UNDERHILL, June 14 — The advisory that went out Saturday morning from the Vermont Principality Maple Producers Cooperative was, by any measure, a modest document. A few paragraphs, a reminder about scope, a note that the written framework had cleared review without amendment. And yet Adèle Tremblay-Gagnon, the cooperative's chair, found a phrase for it that stuck: "the last word before the first word — the framework holding its breath before it speaks."

The call in question — a mid-July logistics discussion between the co-op and a Montreal wholesale distributor — is not a trade summit. It will not set policy. It addresses logistics only, and a summary will go onto the confidentiality record immediately after it concludes. But in the careful, documented, sometimes painstaking world of cross-principality agricultural commerce in the post-integration Quebec economy, it is exactly the kind of thing that matters.

Since Quebec's formal integration into RONA following the events of 2036, the mechanics of commercial re-engagement between Vermont producers and Montreal buyers have been anything but straightforward. Pre-integration trade relationships — many of them informal, seasonal, built on handshakes and habit — required formalization under RONA's inter-principality commerce framework. That process has moved slowly in agriculture, where supply chains are short, margins are thin, and producers have neither the legal staff nor the appetite for protracted regulatory exercises.

Maple is a useful lens for that difficulty.
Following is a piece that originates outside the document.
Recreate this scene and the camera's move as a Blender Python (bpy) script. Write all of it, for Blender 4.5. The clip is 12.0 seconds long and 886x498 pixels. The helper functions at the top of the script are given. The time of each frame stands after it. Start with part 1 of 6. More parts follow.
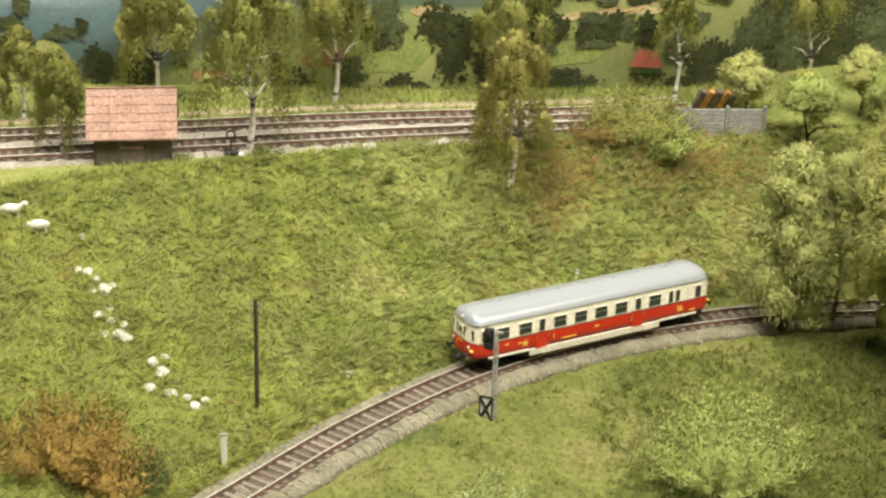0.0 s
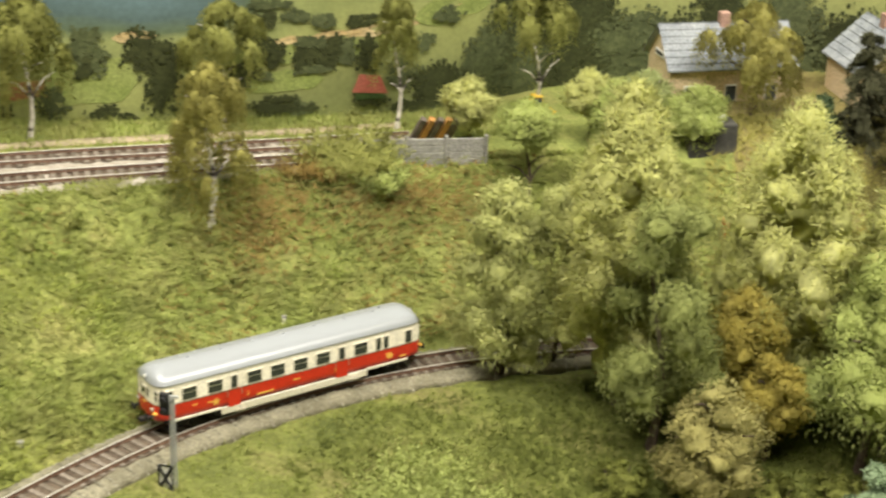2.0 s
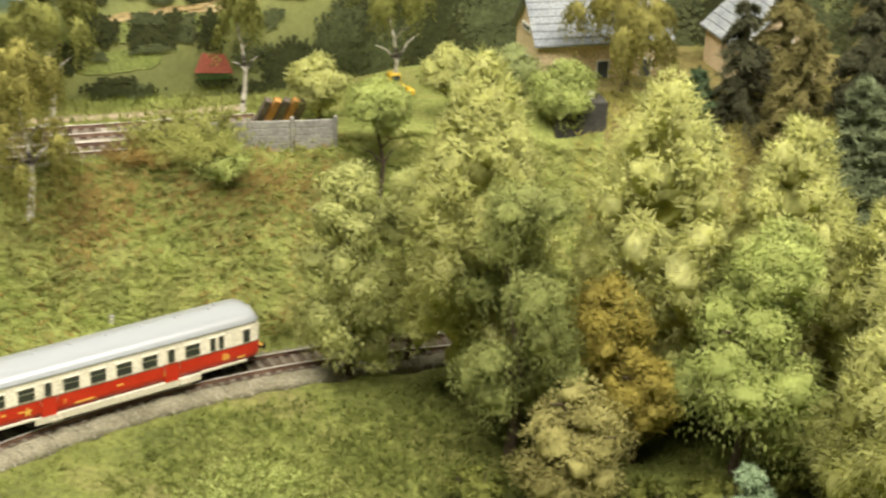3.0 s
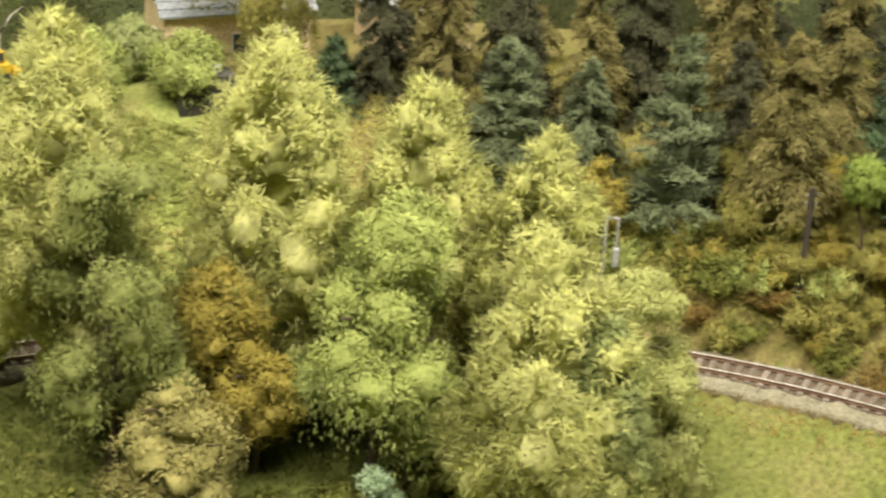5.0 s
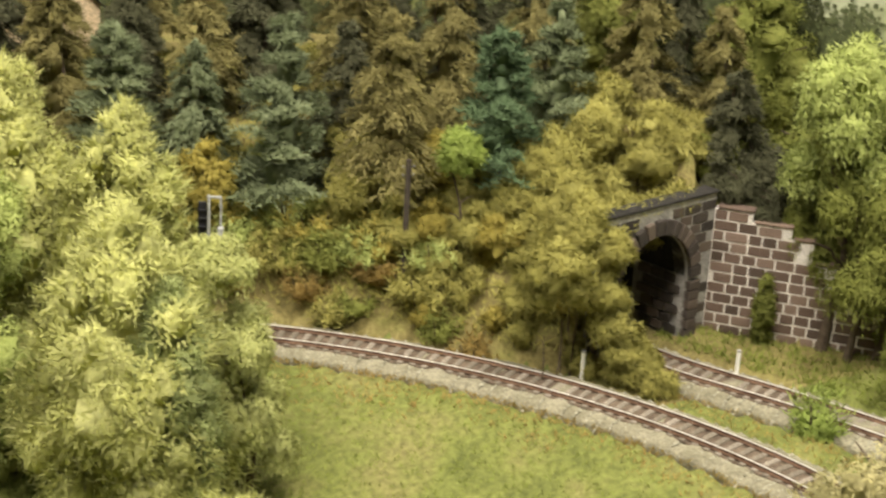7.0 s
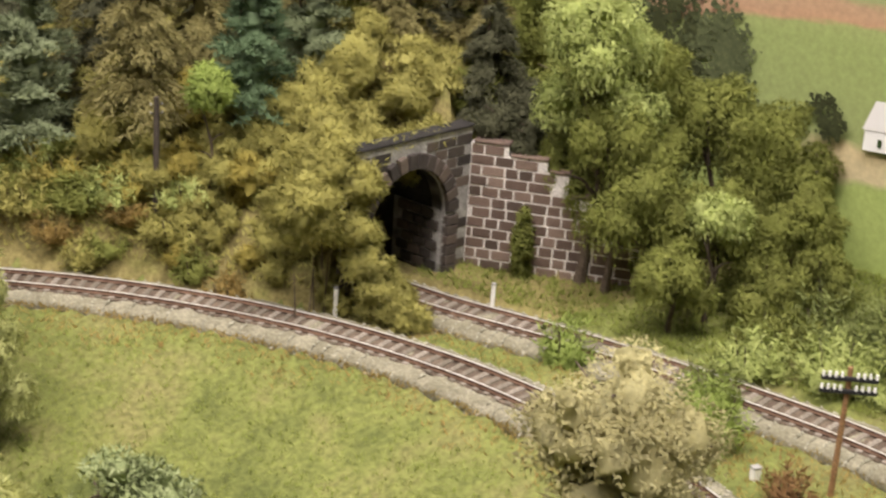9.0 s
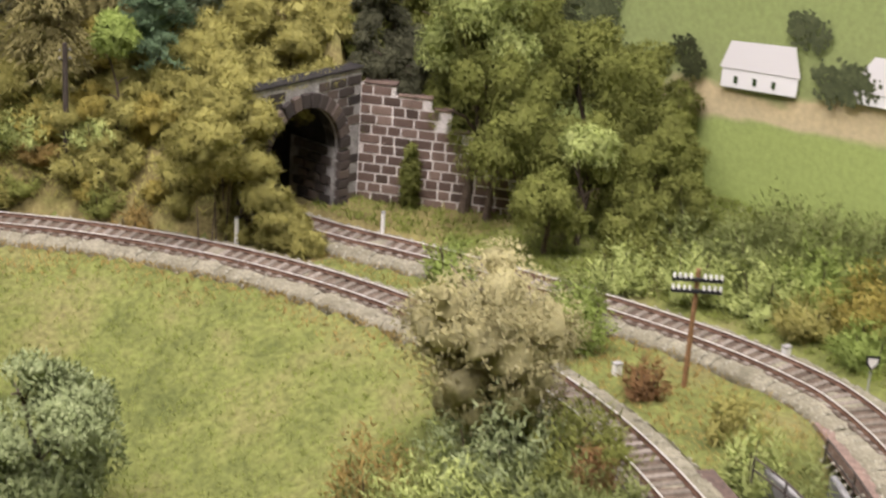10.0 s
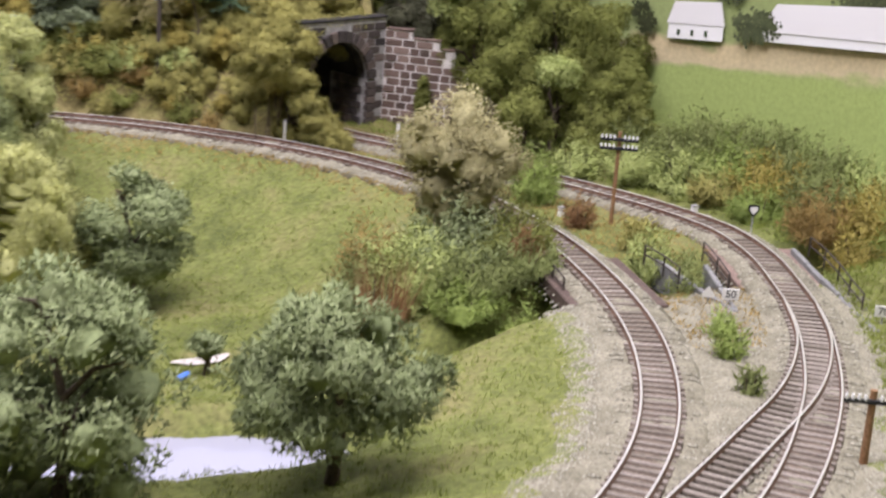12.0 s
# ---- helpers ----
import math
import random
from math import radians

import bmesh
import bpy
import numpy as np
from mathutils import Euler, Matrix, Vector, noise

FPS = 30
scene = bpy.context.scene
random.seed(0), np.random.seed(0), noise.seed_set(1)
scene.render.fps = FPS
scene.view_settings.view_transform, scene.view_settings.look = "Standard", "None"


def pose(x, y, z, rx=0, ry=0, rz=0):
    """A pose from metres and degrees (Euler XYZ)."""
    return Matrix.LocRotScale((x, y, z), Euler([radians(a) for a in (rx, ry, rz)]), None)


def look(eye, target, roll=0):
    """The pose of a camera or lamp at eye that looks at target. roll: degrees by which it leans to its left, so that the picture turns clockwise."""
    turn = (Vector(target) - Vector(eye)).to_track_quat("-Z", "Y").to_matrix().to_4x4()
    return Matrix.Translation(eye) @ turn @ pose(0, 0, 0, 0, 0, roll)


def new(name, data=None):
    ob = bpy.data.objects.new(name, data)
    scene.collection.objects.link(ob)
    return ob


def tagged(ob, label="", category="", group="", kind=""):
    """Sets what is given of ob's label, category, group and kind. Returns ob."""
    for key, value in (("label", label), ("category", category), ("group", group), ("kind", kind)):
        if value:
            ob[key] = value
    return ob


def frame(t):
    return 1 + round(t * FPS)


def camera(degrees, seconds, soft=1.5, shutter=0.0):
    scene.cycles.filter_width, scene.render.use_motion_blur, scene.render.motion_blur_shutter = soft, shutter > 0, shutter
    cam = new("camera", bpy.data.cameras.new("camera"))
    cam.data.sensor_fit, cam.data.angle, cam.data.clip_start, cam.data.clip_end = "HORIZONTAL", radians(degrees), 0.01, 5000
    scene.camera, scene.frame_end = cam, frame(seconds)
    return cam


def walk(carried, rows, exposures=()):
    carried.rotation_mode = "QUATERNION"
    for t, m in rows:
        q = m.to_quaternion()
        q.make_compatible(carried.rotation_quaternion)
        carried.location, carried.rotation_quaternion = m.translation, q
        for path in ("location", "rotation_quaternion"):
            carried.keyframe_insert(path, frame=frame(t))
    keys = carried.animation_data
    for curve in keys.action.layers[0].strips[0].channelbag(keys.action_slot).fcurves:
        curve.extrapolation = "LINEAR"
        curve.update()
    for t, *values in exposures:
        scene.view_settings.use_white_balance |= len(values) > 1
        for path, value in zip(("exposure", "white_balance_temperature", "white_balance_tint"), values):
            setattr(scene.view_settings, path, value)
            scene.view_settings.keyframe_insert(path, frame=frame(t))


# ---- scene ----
cam = camera(30.0, 12.0, soft=2.4, shutter=0.4)
PATH = [
    (0, (0.0000, -0.0000, 0.4860), (-0.0000, 0.9272, 0.1113), 1.53),
    (0.5, (0.0016, -0.0075, 0.4884), (0.0203, 0.9214, 0.1187), 1.69),
    (1, (0.0319, 0.0060, 0.5005), (0.0676, 0.9341, 0.1299), 1.84),
    (1.5, (0.0669, 0.0384, 0.5072), (0.1202, 0.9630, 0.1301), 1.96),
    (2, (0.1071, 0.0764, 0.5002), (0.1919, 0.9969, 0.1187), 2.03),
    (2.5, (0.1337, 0.1130, 0.4884), (0.2434, 1.0292, 0.1031), 2.12),
    (3, (0.1654, 0.1499, 0.4670), (0.2945, 1.0642, 0.0831), 2.11),
    (3.2, (0.1770, 0.1640, 0.4582), (0.3202, 1.0755, 0.0727), 2.28),
    (4.8, (0.2630, 0.2295, 0.4123), (0.5153, 1.1233, 0.0415), 2.86),
    (5, (0.2686, 0.2268, 0.4097), (0.5359, 1.1180, 0.0433), 3.00),
    (5.5, (0.2940, 0.2110, 0.3916), (0.6028, 1.0985, 0.0496), 3.17),
    (6, (0.3336, 0.1910, 0.3865), (0.6815, 1.0685, 0.0563), 3.34),
    (6.5, (0.3521, 0.1833, 0.3730), (0.7253, 1.0547, 0.0546), 3.38),
    (7, (0.3770, 0.1717, 0.3764), (0.7526, 1.0376, 0.0462), 3.28),
    (7.5, (0.3959, 0.1667, 0.3762), (0.7961, 1.0188, 0.0388), 3.55),
    (9.5, (0.4348, 0.1321, 0.3559), (0.9065, 0.9426, 0.0088), 3.84),
    (10, (0.4053, 0.0741, 0.3577), (0.9016, 0.8683, 0.0074), 3.93),
    (10.5, (0.3732, 0.0122, 0.3482), (0.8858, 0.8003, 0.0073), 4.21),
    (11, (0.3302, -0.0469, 0.3216), (0.8538, 0.7414, -0.0015), 4.45),
    (11.5, (0.3084, -0.1270, 0.3096), (0.8237, 0.6762, 0.0107), 4.51),
    (12, (0.2985, -0.2323, 0.2977), (0.7625, 0.6079, 0.0171), 4.30),
]
walk(cam, [(t, look(eye, target, roll)) for t, eye, target, roll in PATH], exposures=[(0, 0.0, 6500, 8), (3.2, 0.1, 6550, 9), (5.0, 0.2, 6700, 9), (7.6, 0.16, 6550, 13), (9.5, 0.1, 6050, 23), (12, 0.03, 5520, 29)])

# ---- world and light: a hall with ceiling panels above the layout ----
world = bpy.data.worlds.new("hall_air")
world.use_nodes = True
world.node_tree.nodes["Background"].inputs[0].default_value = (1.0, 0.96, 0.88, 1)
world.node_tree.nodes["Background"].inputs[1].default_value = 0.4
scene.world = world


def ceiling_lamp(name, x, y, z, sx, sy, power, target, colour=(1.0, 0.93, 0.80)):
    data = bpy.data.lights.new(name, "AREA")
    data.shape, data.size, data.size_y, data.energy, data.color = "RECTANGLE", sx, sy, power, colour
    lamp = new(name, data)
    lamp.matrix_world = look((x, y, z), target)
    return lamp


ceiling_lamp("hall_lamp", 0.0, 0.25, 1.85, 1.4, 0.5, 46, (0.2, 0.85, 0))
ceiling_lamp("hall_lamp", 0.95, 0.35, 1.85, 1.2, 0.5, 40, (0.7, 0.8, 0))
ceiling_lamp("hall_lamp", -0.5, 1.0, 1.85, 0.9, 0.5, 20, (0.1, 0.9, 0))
scene.view_settings.exposure = 0.0

# ---- small helpers ----
rng = np.random.default_rng(7)


def mat(name, build, rough=0.8, metal=0.0, spec=0.3):
    m = bpy.data.materials.new(name)
    m.use_nodes = True
    nt = m.node_tree
    bsdf = nt.nodes["Principled BSDF"]
    bsdf.inputs["Roughness"].default_value = rough
    bsdf.inputs["Metallic"].default_value = metal
    bsdf.inputs["Specular IOR Level"].default_value = spec
    if isinstance(build, tuple):
        bsdf.inputs["Base Color"].default_value = (*build, 1)
    else:
        build(nt, bsdf)
    return m


def node(nt, kind, **values):
    n = nt.nodes.new(kind)
    for key, value in values.items():
        n.inputs[key].default_value = value
    return n


def ramp(nt, fac, stops):
    n = nt.nodes.new("ShaderNodeValToRGB")
    while len(n.color_ramp.elements) < len(stops):
        n.color_ramp.elements.new(0.5)
    for e, (pos, col) in zip(n.color_ramp.elements, stops):
        e.position, e.color = pos, (*col, 1)
    nt.links.new(fac, n.inputs[0])
    return n.outputs[0]


def mix(nt, fac, a, b, how="MIX"):
    n = nt.nodes.new("ShaderNodeMix")
    n.data_type, n.blend_type = "RGBA", how
    for slot, v in ((0, fac), (6, a), (7, b)):
        if isinstance(v, (int, float)):
            n.inputs[slot].default_value = v
        elif isinstance(v, tuple):
            n.inputs[slot].default_value = (*v, 1)
        else:
            nt.links.new(v, n.inputs[slot])
    return n.outputs[2]


def noise_out(nt, scale, detail=4.0, rough=0.6):
    co = nt.nodes.new("ShaderNodeTexCoord")
    n = node(nt, "ShaderNodeTexNoise", Scale=scale, Detail=detail, Roughness=rough)
    nt.links.new(co.outputs["Object"], n.inputs["Vector"])
    return n.outputs[0]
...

Vermont and Quebec together account for the overwhelming majority of the world's maple syrup supply, and the two industries have historically been intertwined — competing in some markets, complementary in others, linked by shared graders, shared buyers, and the kind of cross-border relationships that do not survive easily when the border in question becomes an inter-principality administrative line with its own compliance architecture.

"The framework is doing what frameworks are supposed to do — creating a space where commercial contact can happen without either side feeling exposed," said Prof. Daniel Moreau, a trade economist at McGill University who has written about the post-integration commercial transition in the greater Montreal region. "The question is always whether the framework is a bridge or a ceiling. In agriculture, we're still finding out."

The RONAn Chamber of Commerce has noted in recent quarterly reviews that agricultural cross-principality trade volumes between Vermont and the Montreal metropolitan area remain below pre-integration baselines, though the trend line has improved steadily since 2039. Officials have pointed to the expansion of standardized scope documentation — the kind of written framework Tremblay-Gagnon's co-op has now cleared with its Montreal counterpart — as meaningful infrastructure, even when individual transactions are small. The co-op represents roughly 340 member farms across the principality, most of them family operations of under 50 acres.

Saturday's advisory to those farms was careful to keep expectations calibrated. The mid-July call is about logistics. The scope document is locked. Tremblay-Gagnon did not invite speculation about what follows.

That caution is, in its own way, the story. This is what structured re-engagement looks like when it is working: not a headline, but a phone call on the calendar, a document signed by both parties, and a chair who writes advisories to hold the framework steady before anyone says a word.